--- What needs to be done ---
Check each line of the listing, and copy it if it contains the word "Blender".

--- Extracted entries ---

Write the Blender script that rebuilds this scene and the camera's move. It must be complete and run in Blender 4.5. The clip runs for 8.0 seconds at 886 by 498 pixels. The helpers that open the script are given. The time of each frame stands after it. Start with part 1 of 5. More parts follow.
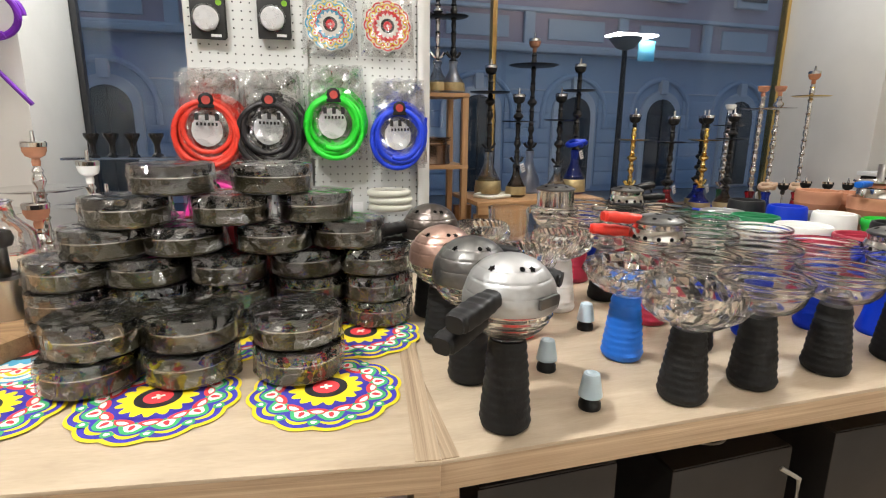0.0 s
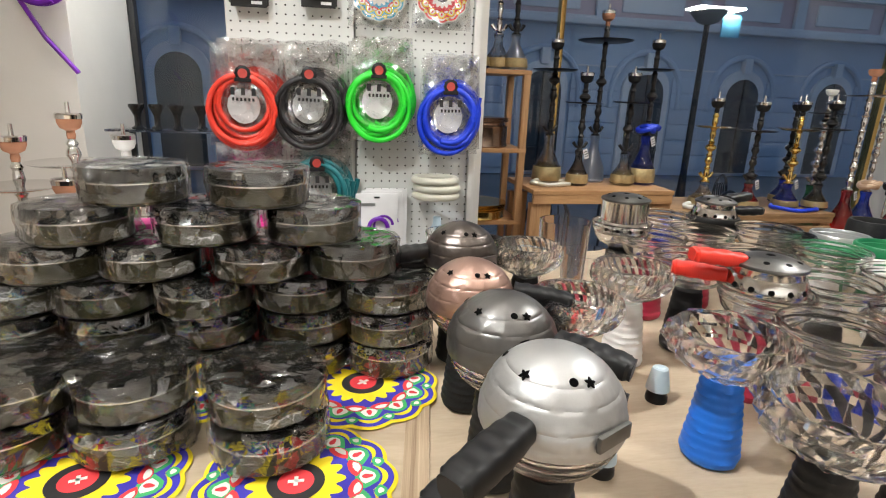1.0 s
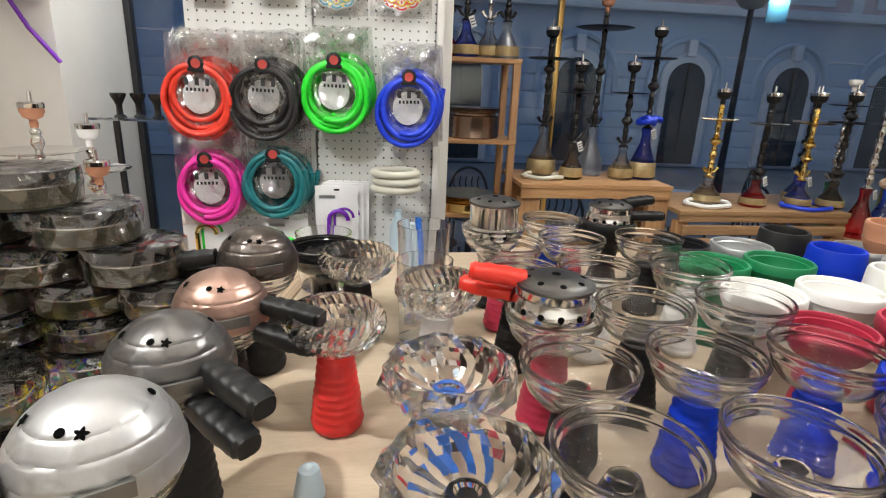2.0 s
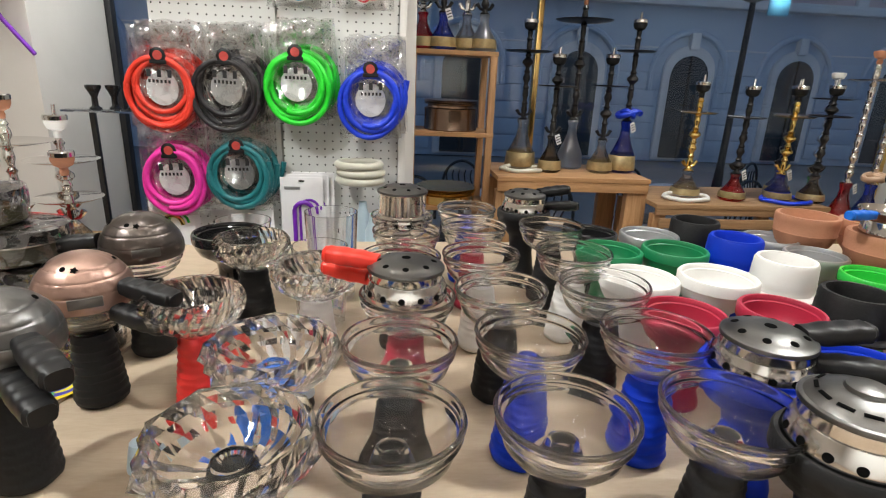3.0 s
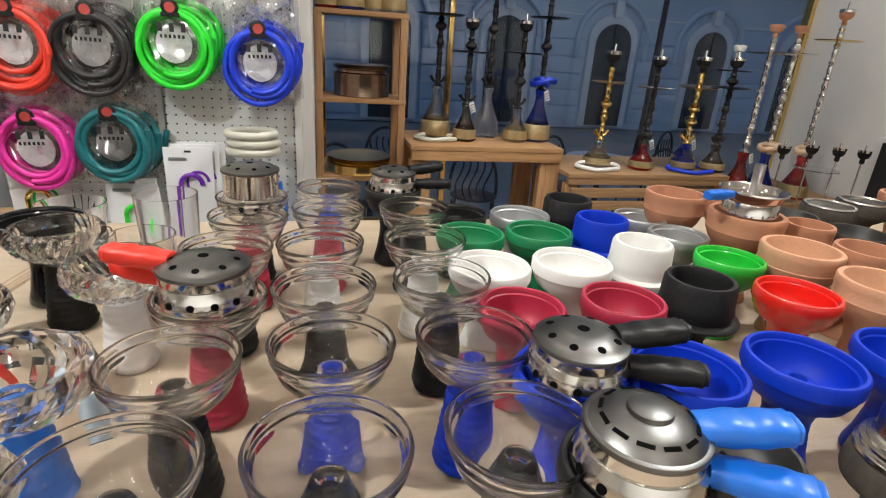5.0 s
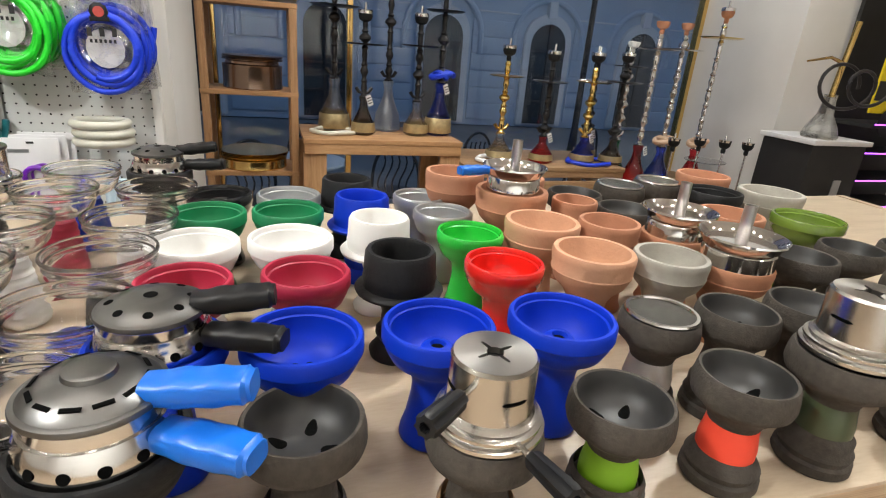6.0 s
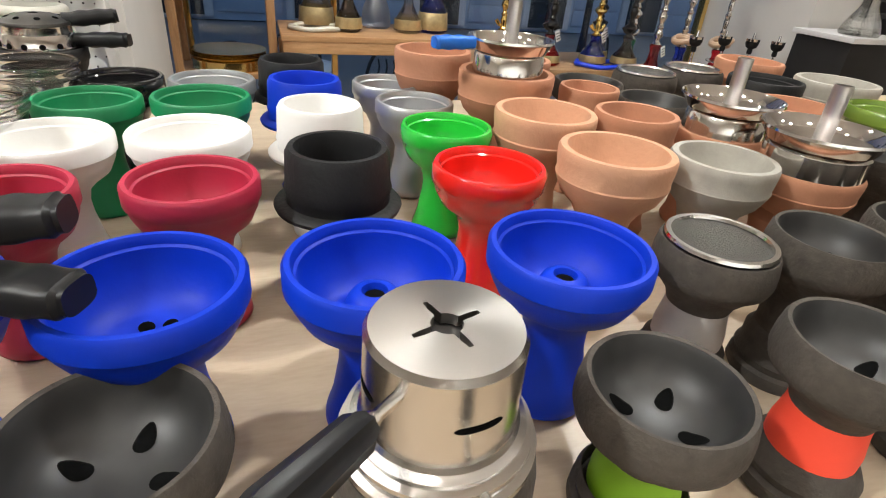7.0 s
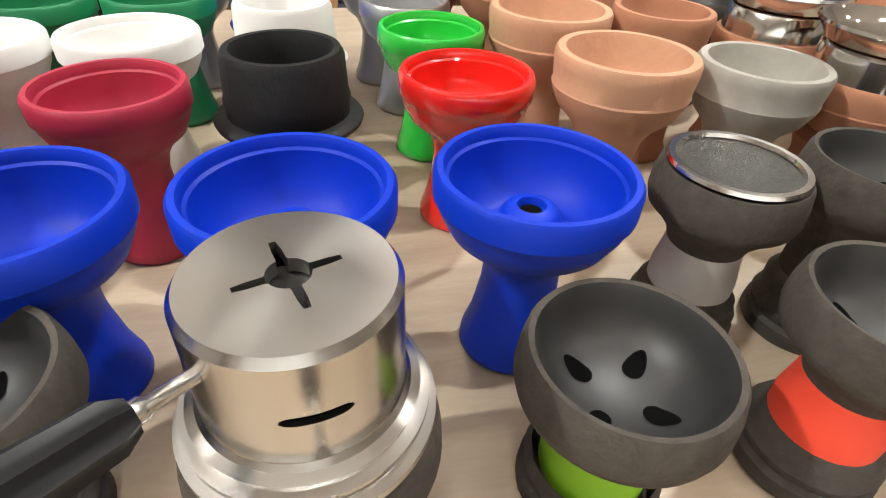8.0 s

---

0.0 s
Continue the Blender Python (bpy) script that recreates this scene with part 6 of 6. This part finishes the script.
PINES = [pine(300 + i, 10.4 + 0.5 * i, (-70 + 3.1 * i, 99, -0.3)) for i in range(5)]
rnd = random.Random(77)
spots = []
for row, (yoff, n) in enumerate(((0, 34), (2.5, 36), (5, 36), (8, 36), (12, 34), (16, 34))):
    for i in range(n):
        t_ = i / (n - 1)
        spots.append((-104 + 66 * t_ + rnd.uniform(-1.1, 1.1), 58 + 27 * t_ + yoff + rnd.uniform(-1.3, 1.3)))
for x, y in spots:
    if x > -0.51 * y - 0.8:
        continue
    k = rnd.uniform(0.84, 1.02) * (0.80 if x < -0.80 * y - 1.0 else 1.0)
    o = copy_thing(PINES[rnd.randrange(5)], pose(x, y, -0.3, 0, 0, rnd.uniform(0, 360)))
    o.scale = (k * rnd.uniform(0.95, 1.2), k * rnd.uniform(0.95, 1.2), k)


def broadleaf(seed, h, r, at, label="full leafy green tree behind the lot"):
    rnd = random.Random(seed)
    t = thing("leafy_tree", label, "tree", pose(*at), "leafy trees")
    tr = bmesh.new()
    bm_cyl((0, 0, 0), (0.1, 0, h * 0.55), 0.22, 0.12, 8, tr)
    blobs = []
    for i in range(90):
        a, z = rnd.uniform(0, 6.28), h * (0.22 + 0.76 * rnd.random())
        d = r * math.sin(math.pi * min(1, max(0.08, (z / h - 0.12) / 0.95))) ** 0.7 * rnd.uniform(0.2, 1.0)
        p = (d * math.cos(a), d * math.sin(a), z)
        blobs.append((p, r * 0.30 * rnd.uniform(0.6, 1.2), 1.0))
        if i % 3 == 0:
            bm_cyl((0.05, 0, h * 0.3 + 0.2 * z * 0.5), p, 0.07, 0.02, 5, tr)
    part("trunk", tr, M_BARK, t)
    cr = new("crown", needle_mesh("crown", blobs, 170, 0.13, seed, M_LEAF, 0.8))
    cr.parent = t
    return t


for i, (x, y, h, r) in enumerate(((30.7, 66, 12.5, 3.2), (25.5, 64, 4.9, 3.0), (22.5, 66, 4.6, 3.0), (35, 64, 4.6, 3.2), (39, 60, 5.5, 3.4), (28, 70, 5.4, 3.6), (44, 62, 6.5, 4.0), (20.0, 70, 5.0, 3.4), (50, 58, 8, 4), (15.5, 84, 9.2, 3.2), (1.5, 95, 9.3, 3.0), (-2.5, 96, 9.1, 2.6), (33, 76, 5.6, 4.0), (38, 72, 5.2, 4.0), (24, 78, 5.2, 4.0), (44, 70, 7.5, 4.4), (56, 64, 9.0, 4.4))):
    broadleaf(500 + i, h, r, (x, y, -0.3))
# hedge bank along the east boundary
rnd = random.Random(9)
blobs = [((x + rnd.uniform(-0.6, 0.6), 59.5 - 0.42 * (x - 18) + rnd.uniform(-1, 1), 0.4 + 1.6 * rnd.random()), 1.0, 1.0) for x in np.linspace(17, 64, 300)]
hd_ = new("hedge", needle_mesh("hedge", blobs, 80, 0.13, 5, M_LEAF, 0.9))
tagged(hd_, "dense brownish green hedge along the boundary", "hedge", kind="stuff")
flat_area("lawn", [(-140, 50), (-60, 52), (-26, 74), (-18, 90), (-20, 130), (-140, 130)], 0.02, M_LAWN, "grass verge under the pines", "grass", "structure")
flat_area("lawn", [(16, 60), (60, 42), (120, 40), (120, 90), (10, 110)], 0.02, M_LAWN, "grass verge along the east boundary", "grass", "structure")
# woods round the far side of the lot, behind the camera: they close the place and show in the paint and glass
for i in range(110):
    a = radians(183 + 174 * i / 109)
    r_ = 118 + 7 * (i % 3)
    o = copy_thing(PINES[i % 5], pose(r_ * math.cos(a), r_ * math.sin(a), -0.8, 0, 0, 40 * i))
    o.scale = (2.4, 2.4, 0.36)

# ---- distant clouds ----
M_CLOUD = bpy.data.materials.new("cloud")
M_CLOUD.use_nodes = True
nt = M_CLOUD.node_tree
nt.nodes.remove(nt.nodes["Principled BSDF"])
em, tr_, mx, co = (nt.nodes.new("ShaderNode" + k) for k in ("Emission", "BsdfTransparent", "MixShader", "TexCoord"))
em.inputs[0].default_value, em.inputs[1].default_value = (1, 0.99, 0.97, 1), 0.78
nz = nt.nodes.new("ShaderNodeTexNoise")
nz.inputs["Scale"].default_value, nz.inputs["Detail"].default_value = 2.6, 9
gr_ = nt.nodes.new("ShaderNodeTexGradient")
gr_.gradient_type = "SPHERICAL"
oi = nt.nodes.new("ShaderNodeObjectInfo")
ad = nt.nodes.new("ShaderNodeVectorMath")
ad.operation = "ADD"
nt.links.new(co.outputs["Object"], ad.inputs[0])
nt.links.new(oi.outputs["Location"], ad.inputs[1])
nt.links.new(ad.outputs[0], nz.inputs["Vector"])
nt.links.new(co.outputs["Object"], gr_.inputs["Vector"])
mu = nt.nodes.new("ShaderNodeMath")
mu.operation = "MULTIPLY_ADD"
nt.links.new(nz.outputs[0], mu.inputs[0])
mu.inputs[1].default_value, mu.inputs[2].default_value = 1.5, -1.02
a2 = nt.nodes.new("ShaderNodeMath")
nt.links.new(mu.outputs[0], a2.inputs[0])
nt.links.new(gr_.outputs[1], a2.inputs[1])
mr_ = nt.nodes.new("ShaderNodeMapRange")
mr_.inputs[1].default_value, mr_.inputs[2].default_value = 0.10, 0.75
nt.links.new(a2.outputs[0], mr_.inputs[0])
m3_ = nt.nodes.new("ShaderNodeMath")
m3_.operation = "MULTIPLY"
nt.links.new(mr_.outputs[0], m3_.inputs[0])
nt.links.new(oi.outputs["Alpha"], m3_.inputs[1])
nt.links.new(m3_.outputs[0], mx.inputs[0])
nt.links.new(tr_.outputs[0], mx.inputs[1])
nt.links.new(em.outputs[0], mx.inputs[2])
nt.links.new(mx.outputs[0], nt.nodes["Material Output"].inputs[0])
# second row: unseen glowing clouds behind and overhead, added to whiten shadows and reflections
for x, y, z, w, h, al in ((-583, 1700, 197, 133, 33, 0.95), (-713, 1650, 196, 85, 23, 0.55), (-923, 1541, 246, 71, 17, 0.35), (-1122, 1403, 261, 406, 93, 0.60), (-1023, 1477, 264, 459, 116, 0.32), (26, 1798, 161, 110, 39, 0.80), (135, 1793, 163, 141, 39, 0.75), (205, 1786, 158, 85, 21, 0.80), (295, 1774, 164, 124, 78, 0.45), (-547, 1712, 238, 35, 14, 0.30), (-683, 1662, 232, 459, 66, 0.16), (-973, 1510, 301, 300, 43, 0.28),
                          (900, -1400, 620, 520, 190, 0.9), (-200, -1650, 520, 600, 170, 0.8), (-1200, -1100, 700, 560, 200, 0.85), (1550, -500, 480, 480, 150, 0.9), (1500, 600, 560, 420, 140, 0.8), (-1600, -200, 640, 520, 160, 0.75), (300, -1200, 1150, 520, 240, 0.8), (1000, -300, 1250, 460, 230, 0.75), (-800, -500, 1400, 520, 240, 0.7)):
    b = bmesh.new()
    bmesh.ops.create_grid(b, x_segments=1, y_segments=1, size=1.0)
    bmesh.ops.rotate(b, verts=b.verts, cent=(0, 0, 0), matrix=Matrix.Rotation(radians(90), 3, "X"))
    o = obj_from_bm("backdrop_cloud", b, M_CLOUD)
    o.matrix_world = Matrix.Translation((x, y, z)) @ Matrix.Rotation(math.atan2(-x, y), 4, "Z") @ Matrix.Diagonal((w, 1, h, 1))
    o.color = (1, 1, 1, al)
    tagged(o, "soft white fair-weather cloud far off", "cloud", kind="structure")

--- Exercise response ---
Write the Blender script that rebuilds this scene and the camera's move. It must be complete and run in Blender 4.5. The clip runs for 8.0 seconds at 886 by 498 pixels. The helpers that open the script are given. The time of each frame stands after it. Start with part 1 of 5. More parts follow.
Continue the Blender Python (bpy) script that recreates this scene with part 6 of 6. This part finishes the script.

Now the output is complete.